▶ **PROBLEM DETAILS**: Quote only the part that opens with the line containing "More parts follow." and closes with the line containing "M_SILVER, cap, 0.015)". Keep both of those lines.

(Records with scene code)
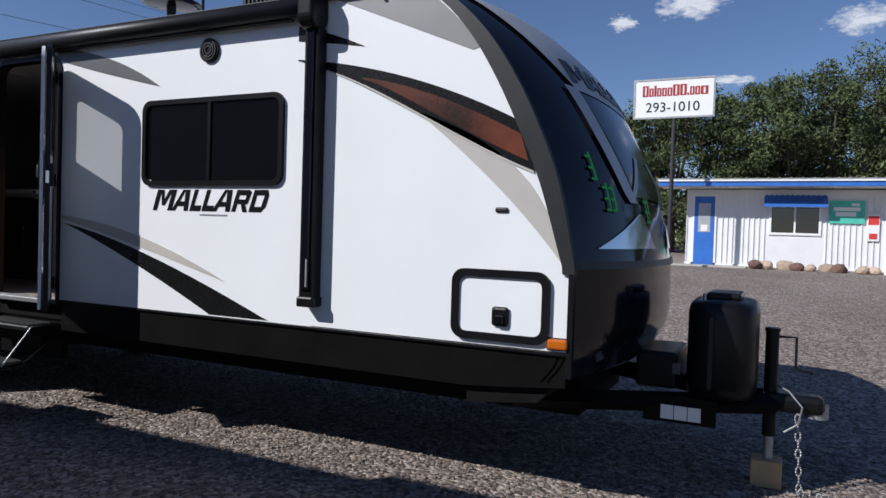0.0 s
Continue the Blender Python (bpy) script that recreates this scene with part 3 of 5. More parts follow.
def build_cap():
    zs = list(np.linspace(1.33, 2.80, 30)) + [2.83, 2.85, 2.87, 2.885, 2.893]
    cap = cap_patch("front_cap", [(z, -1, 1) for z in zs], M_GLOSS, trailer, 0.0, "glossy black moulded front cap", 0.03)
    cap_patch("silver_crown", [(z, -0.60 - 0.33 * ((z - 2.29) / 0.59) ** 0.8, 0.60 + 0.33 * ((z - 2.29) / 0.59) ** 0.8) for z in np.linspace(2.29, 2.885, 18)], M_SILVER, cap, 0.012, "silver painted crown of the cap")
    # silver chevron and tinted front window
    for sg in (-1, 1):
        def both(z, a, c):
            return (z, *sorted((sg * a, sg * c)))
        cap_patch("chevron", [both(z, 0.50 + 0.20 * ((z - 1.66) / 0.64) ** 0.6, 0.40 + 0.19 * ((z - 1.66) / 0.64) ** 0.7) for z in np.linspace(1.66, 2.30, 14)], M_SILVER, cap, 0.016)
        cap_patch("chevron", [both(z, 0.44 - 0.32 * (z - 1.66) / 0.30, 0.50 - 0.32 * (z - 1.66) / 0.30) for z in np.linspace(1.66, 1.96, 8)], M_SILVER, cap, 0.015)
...
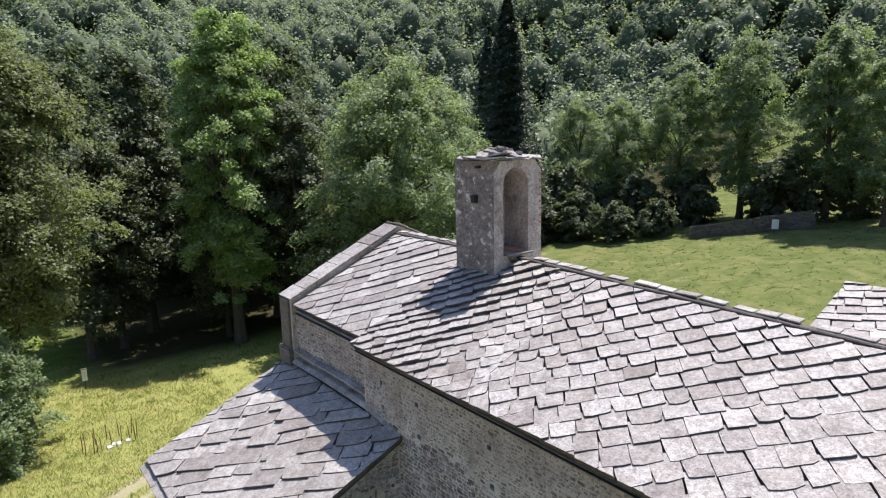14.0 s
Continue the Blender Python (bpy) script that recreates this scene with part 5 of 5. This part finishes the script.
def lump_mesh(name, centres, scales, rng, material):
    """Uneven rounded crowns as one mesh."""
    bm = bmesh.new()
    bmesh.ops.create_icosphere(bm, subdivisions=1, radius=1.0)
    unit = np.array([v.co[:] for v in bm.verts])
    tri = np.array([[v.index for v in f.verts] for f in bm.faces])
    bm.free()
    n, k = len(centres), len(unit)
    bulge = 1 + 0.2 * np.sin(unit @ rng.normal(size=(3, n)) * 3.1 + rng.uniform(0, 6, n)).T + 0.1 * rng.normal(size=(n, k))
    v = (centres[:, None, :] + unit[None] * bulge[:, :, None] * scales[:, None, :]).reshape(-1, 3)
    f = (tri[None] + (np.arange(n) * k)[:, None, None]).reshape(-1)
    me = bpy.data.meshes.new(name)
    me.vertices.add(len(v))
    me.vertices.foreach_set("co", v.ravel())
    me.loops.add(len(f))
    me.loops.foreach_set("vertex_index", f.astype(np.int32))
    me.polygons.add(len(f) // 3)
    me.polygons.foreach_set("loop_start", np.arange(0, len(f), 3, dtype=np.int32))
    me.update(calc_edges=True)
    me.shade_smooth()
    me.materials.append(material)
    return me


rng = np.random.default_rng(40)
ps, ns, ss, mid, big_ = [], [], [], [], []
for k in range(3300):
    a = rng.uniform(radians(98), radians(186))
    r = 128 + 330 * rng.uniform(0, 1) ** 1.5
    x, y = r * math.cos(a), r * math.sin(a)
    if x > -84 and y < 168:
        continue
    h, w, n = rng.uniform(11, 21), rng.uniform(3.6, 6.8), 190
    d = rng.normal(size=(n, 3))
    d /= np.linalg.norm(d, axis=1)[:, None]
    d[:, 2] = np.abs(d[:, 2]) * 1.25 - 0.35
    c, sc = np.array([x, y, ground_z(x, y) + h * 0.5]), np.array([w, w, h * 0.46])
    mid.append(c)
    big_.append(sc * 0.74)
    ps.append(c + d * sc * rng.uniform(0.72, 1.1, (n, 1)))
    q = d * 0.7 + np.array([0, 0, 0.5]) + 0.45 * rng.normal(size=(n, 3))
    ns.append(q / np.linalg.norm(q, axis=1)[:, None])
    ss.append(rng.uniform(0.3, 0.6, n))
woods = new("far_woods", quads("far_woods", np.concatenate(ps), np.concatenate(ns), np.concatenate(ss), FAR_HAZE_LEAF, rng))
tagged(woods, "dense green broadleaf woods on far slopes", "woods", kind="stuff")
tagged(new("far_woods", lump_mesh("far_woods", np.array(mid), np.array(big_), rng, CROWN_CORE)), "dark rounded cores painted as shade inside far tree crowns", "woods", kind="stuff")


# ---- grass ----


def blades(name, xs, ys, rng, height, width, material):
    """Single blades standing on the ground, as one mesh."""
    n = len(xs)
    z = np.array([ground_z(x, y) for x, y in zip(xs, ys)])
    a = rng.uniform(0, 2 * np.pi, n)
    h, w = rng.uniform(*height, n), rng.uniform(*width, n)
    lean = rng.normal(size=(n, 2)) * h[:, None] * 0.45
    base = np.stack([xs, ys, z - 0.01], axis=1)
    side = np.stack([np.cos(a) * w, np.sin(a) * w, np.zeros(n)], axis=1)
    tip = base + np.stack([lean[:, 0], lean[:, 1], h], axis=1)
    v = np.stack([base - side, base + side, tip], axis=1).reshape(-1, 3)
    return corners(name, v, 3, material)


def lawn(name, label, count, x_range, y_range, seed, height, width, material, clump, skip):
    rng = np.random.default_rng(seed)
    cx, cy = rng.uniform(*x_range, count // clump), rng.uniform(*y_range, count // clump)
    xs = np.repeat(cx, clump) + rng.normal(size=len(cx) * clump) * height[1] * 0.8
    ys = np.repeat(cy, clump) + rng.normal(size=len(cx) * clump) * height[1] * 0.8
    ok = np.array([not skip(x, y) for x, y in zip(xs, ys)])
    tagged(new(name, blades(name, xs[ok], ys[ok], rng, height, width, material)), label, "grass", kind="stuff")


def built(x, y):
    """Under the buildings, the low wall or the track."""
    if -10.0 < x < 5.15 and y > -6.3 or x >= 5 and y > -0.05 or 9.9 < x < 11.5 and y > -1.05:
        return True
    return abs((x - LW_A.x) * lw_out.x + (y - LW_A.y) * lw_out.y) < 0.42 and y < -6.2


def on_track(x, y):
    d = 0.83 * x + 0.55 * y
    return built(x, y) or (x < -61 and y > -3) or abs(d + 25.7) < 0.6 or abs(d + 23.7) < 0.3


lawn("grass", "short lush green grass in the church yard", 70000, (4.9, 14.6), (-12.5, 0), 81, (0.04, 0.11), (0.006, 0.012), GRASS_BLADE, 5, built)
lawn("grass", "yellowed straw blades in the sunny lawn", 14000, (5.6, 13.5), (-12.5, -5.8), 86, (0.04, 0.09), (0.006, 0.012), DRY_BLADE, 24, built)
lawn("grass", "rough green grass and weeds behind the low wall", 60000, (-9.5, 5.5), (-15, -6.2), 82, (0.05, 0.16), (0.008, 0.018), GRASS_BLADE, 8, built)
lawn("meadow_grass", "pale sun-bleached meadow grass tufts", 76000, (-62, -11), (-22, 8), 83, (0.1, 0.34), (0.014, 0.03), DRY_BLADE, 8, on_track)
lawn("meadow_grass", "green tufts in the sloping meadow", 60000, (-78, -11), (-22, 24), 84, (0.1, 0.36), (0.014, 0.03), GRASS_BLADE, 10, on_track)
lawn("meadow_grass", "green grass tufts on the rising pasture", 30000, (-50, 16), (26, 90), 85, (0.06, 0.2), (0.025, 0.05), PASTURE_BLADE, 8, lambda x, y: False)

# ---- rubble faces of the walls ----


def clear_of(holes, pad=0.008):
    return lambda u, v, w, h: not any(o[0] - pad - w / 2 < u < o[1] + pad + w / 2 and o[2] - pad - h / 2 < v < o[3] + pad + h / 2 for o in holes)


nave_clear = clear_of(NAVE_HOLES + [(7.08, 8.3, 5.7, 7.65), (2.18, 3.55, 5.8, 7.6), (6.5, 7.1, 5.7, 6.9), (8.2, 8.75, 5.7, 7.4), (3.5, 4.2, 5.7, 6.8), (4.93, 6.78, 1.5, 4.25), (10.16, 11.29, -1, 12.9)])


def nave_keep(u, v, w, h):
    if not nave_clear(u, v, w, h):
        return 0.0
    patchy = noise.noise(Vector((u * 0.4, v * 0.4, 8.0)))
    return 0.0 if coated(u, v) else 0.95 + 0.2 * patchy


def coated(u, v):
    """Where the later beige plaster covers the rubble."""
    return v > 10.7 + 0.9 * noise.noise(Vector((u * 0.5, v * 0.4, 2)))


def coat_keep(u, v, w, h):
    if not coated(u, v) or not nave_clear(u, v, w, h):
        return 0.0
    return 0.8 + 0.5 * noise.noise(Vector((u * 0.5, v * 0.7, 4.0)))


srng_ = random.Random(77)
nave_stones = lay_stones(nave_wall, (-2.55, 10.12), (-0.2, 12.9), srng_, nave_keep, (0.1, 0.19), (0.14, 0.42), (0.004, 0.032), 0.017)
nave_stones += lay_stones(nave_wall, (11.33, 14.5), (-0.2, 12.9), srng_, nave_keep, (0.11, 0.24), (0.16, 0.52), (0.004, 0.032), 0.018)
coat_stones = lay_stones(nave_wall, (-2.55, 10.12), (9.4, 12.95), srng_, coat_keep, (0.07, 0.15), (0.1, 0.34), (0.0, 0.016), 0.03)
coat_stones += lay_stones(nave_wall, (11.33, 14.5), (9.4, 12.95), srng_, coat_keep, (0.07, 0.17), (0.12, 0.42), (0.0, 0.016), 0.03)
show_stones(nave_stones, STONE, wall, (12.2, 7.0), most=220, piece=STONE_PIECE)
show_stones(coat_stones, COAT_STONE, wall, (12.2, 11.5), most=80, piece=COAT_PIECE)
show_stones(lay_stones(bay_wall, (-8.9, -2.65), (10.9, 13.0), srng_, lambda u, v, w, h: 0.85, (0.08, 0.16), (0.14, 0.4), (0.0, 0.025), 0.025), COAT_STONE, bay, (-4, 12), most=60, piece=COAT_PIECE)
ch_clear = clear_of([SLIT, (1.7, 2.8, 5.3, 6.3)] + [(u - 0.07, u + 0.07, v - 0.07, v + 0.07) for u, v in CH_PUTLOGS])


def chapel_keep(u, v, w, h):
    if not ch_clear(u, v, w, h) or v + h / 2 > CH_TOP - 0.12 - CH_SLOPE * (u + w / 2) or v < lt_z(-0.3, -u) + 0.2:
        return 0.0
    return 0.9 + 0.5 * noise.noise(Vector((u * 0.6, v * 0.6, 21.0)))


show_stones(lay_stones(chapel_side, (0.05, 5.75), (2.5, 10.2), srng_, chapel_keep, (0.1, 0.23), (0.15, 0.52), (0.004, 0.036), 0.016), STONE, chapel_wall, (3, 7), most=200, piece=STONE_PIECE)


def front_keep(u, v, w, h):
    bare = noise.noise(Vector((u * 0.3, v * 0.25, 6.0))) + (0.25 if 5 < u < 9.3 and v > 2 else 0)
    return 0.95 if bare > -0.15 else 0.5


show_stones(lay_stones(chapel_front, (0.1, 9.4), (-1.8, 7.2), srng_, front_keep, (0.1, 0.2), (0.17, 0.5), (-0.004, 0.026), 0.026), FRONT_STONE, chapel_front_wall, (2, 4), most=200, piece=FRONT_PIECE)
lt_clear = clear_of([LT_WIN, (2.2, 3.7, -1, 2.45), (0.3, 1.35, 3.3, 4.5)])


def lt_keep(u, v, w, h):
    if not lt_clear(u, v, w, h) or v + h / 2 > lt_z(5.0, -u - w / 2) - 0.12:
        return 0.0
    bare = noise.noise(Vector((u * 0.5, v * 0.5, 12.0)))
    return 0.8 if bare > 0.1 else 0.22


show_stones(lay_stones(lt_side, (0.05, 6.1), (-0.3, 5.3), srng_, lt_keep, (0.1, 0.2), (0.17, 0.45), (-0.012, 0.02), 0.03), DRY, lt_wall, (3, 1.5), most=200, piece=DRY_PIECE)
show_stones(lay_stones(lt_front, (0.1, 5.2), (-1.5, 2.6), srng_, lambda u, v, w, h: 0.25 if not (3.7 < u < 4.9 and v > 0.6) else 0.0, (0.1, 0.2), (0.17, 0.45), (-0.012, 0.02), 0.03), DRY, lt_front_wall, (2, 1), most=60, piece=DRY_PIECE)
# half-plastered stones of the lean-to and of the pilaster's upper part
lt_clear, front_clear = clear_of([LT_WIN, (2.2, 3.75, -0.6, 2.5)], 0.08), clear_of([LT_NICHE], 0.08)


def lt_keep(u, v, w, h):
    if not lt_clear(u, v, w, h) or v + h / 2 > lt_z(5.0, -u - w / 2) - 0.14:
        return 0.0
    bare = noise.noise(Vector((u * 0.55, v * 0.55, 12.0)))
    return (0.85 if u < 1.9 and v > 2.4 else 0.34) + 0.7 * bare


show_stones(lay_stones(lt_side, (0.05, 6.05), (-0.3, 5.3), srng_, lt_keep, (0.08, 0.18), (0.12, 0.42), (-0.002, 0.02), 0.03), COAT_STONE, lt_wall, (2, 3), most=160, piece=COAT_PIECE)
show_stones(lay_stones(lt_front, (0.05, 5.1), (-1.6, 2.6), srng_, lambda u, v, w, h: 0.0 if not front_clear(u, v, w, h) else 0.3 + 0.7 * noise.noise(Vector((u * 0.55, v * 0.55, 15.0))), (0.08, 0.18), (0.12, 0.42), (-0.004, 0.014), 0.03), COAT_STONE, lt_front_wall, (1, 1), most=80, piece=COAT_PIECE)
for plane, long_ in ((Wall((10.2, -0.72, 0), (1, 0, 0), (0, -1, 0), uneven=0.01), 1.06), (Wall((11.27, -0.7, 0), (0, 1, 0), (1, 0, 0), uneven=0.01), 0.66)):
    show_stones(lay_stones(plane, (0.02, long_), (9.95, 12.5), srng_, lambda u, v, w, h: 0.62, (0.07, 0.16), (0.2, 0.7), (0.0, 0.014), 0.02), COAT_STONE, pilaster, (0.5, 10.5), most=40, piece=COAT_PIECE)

▶ **EXERCISE ANSWER**:
Continue the Blender Python (bpy) script that recreates this scene with part 3 of 5. More parts follow.
def build_cap():
    zs = list(np.linspace(1.33, 2.80, 30)) + [2.83, 2.85, 2.87, 2.885, 2.893]
    cap = cap_patch("front_cap", [(z, -1, 1) for z in zs], M_GLOSS, trailer, 0.0, "glossy black moulded front cap", 0.03)
    cap_patch("silver_crown", [(z, -0.60 - 0.33 * ((z - 2.29) / 0.59) ** 0.8, 0.60 + 0.33 * ((z - 2.29) / 0.59) ** 0.8) for z in np.linspace(2.29, 2.885, 18)], M_SILVER, cap, 0.012, "silver painted crown of the cap")
    # silver chevron and tinted front window
    for sg in (-1, 1):
        def both(z, a, c):
            return (z, *sorted((sg * a, sg * c)))
        cap_patch("chevron", [both(z, 0.50 + 0.20 * ((z - 1.66) / 0.64) ** 0.6, 0.40 + 0.19 * ((z - 1.66) / 0.64) ** 0.7) for z in np.linspace(1.66, 2.30, 14)], M_SILVER, cap, 0.016)
        cap_patch("chevron", [both(z, 0.44 - 0.32 * (z - 1.66) / 0.30, 0.50 - 0.32 * (z - 1.66) / 0.30) for z in np.linspace(1.66, 1.96, 8)], M_SILVER, cap, 0.015)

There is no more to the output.